## START DATASET EXTRACT

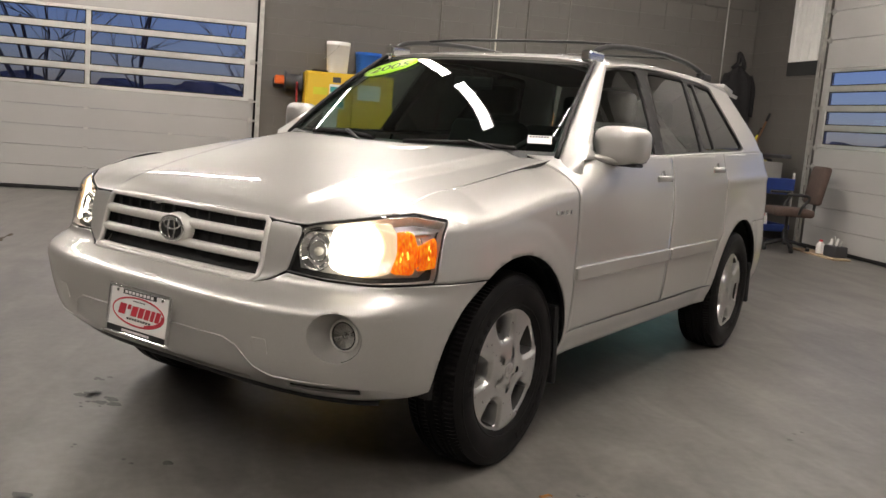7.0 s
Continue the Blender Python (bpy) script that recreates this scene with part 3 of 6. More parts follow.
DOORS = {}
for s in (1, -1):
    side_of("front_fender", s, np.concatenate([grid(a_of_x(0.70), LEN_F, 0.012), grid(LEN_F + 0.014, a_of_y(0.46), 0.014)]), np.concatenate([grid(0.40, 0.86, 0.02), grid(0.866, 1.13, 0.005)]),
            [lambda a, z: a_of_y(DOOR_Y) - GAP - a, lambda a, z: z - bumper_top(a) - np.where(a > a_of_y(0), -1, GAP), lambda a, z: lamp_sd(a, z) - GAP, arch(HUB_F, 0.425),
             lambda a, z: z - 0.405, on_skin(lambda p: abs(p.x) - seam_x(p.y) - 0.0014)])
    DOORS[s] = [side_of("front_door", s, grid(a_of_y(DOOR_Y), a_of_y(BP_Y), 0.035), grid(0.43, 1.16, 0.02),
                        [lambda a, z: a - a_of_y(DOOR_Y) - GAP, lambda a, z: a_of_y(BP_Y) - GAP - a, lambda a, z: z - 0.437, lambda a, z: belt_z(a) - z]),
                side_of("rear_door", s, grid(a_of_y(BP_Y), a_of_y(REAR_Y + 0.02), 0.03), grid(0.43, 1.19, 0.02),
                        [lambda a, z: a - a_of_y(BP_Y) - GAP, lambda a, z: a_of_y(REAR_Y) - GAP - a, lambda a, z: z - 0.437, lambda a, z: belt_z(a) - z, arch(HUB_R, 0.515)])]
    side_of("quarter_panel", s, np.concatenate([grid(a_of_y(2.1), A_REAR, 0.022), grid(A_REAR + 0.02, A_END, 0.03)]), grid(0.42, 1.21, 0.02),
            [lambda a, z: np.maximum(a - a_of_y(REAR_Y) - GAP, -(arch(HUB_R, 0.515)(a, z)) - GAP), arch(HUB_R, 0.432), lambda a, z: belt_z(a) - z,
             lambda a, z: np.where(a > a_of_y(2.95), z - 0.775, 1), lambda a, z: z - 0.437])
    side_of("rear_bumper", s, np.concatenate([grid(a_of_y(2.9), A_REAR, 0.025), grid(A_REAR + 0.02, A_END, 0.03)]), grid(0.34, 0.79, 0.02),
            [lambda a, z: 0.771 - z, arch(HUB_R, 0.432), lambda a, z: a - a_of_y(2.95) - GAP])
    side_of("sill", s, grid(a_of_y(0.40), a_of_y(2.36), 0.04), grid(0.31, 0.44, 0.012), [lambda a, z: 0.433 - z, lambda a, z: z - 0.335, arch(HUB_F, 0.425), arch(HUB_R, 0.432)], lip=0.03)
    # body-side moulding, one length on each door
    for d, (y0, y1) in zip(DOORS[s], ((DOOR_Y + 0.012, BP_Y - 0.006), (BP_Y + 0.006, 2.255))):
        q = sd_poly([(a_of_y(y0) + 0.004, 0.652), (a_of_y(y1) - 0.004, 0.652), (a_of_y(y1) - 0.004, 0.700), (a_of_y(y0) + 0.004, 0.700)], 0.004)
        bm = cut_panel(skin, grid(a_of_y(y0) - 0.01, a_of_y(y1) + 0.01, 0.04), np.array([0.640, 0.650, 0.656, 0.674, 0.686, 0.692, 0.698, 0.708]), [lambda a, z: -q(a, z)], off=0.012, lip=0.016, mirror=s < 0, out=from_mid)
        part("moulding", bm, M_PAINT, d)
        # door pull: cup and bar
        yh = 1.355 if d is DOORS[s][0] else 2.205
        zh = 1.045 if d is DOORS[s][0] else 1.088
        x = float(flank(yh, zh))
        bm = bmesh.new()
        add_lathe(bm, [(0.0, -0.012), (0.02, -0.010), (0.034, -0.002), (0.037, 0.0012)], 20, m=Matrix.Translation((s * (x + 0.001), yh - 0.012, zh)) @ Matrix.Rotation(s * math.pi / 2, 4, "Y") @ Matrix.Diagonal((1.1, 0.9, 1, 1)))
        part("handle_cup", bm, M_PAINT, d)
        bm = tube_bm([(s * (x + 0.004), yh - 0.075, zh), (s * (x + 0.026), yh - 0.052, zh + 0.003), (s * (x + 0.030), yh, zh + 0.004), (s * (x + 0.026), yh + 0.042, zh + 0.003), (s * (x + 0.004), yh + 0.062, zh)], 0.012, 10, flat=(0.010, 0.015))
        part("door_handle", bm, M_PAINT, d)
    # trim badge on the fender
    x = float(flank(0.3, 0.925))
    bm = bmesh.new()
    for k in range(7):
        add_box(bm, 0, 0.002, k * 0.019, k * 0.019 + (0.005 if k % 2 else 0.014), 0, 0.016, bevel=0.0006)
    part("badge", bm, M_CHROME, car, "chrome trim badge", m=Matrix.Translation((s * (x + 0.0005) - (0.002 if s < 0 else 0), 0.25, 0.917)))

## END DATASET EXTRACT

TASK DIRECTIONS
Repeat the full listing above exactly, with no pictures in the copy.

RESULT OF THE TASK
7.0 s
Continue the Blender Python (bpy) script that recreates this scene with part 3 of 6. More parts follow.
DOORS = {}
for s in (1, -1):
    side_of("front_fender", s, np.concatenate([grid(a_of_x(0.70), LEN_F, 0.012), grid(LEN_F + 0.014, a_of_y(0.46), 0.014)]), np.concatenate([grid(0.40, 0.86, 0.02), grid(0.866, 1.13, 0.005)]),
            [lambda a, z: a_of_y(DOOR_Y) - GAP - a, lambda a, z: z - bumper_top(a) - np.where(a > a_of_y(0), -1, GAP), lambda a, z: lamp_sd(a, z) - GAP, arch(HUB_F, 0.425),
             lambda a, z: z - 0.405, on_skin(lambda p: abs(p.x) - seam_x(p.y) - 0.0014)])
    DOORS[s] = [side_of("front_door", s, grid(a_of_y(DOOR_Y), a_of_y(BP_Y), 0.035), grid(0.43, 1.16, 0.02),
                        [lambda a, z: a - a_of_y(DOOR_Y) - GAP, lambda a, z: a_of_y(BP_Y) - GAP - a, lambda a, z: z - 0.437, lambda a, z: belt_z(a) - z]),
                side_of("rear_door", s, grid(a_of_y(BP_Y), a_of_y(REAR_Y + 0.02), 0.03), grid(0.43, 1.19, 0.02),
                        [lambda a, z: a - a_of_y(BP_Y) - GAP, lambda a, z: a_of_y(REAR_Y) - GAP - a, lambda a, z: z - 0.437, lambda a, z: belt_z(a) - z, arch(HUB_R, 0.515)])]
    side_of("quarter_panel", s, np.concatenate([grid(a_of_y(2.1), A_REAR, 0.022), grid(A_REAR + 0.02, A_END, 0.03)]), grid(0.42, 1.21, 0.02),
            [lambda a, z: np.maximum(a - a_of_y(REAR_Y) - GAP, -(arch(HUB_R, 0.515)(a, z)) - GAP), arch(HUB_R, 0.432), lambda a, z: belt_z(a) - z,
             lambda a, z: np.where(a > a_of_y(2.95), z - 0.775, 1), lambda a, z: z - 0.437])
    side_of("rear_bumper", s, np.concatenate([grid(a_of_y(2.9), A_REAR, 0.025), grid(A_REAR + 0.02, A_END, 0.03)]), grid(0.34, 0.79, 0.02),
            [lambda a, z: 0.771 - z, arch(HUB_R, 0.432), lambda a, z: a - a_of_y(2.95) - GAP])
    side_of("sill", s, grid(a_of_y(0.40), a_of_y(2.36), 0.04), grid(0.31, 0.44, 0.012), [lambda a, z: 0.433 - z, lambda a, z: z - 0.335, arch(HUB_F, 0.425), arch(HUB_R, 0.432)], lip=0.03)
    # body-side moulding, one length on each door
    for d, (y0, y1) in zip(DOORS[s], ((DOOR_Y + 0.012, BP_Y - 0.006), (BP_Y + 0.006, 2.255))):
        q = sd_poly([(a_of_y(y0) + 0.004, 0.652), (a_of_y(y1) - 0.004, 0.652), (a_of_y(y1) - 0.004, 0.700), (a_of_y(y0) + 0.004, 0.700)], 0.004)
        bm = cut_panel(skin, grid(a_of_y(y0) - 0.01, a_of_y(y1) + 0.01, 0.04), np.array([0.640, 0.650, 0.656, 0.674, 0.686, 0.692, 0.698, 0.708]), [lambda a, z: -q(a, z)], off=0.012, lip=0.016, mirror=s < 0, out=from_mid)
        part("moulding", bm, M_PAINT, d)
        # door pull: cup and bar
        yh = 1.355 if d is DOORS[s][0] else 2.205
        zh = 1.045 if d is DOORS[s][0] else 1.088
        x = float(flank(yh, zh))
        bm = bmesh.new()
        add_lathe(bm, [(0.0, -0.012), (0.02, -0.010), (0.034, -0.002), (0.037, 0.0012)], 20, m=Matrix.Translation((s * (x + 0.001), yh - 0.012, zh)) @ Matrix.Rotation(s * math.pi / 2, 4, "Y") @ Matrix.Diagonal((1.1, 0.9, 1, 1)))
        part("handle_cup", bm, M_PAINT, d)
        bm = tube_bm([(s * (x + 0.004), yh - 0.075, zh), (s * (x + 0.026), yh - 0.052, zh + 0.003), (s * (x + 0.030), yh, zh + 0.004), (s * (x + 0.026), yh + 0.042, zh + 0.003), (s * (x + 0.004), yh + 0.062, zh)], 0.012, 10, flat=(0.010, 0.015))
        part("door_handle", bm, M_PAINT, d)
    # trim badge on the fender
    x = float(flank(0.3, 0.925))
    bm = bmesh.new()
    for k in range(7):
        add_box(bm, 0, 0.002, k * 0.019, k * 0.019 + (0.005 if k % 2 else 0.014), 0, 0.016, bevel=0.0006)
    part("badge", bm, M_CHROME, car, "chrome trim badge", m=Matrix.Translation((s * (x + 0.0005) - (0.002 if s < 0 else 0), 0.25, 0.917)))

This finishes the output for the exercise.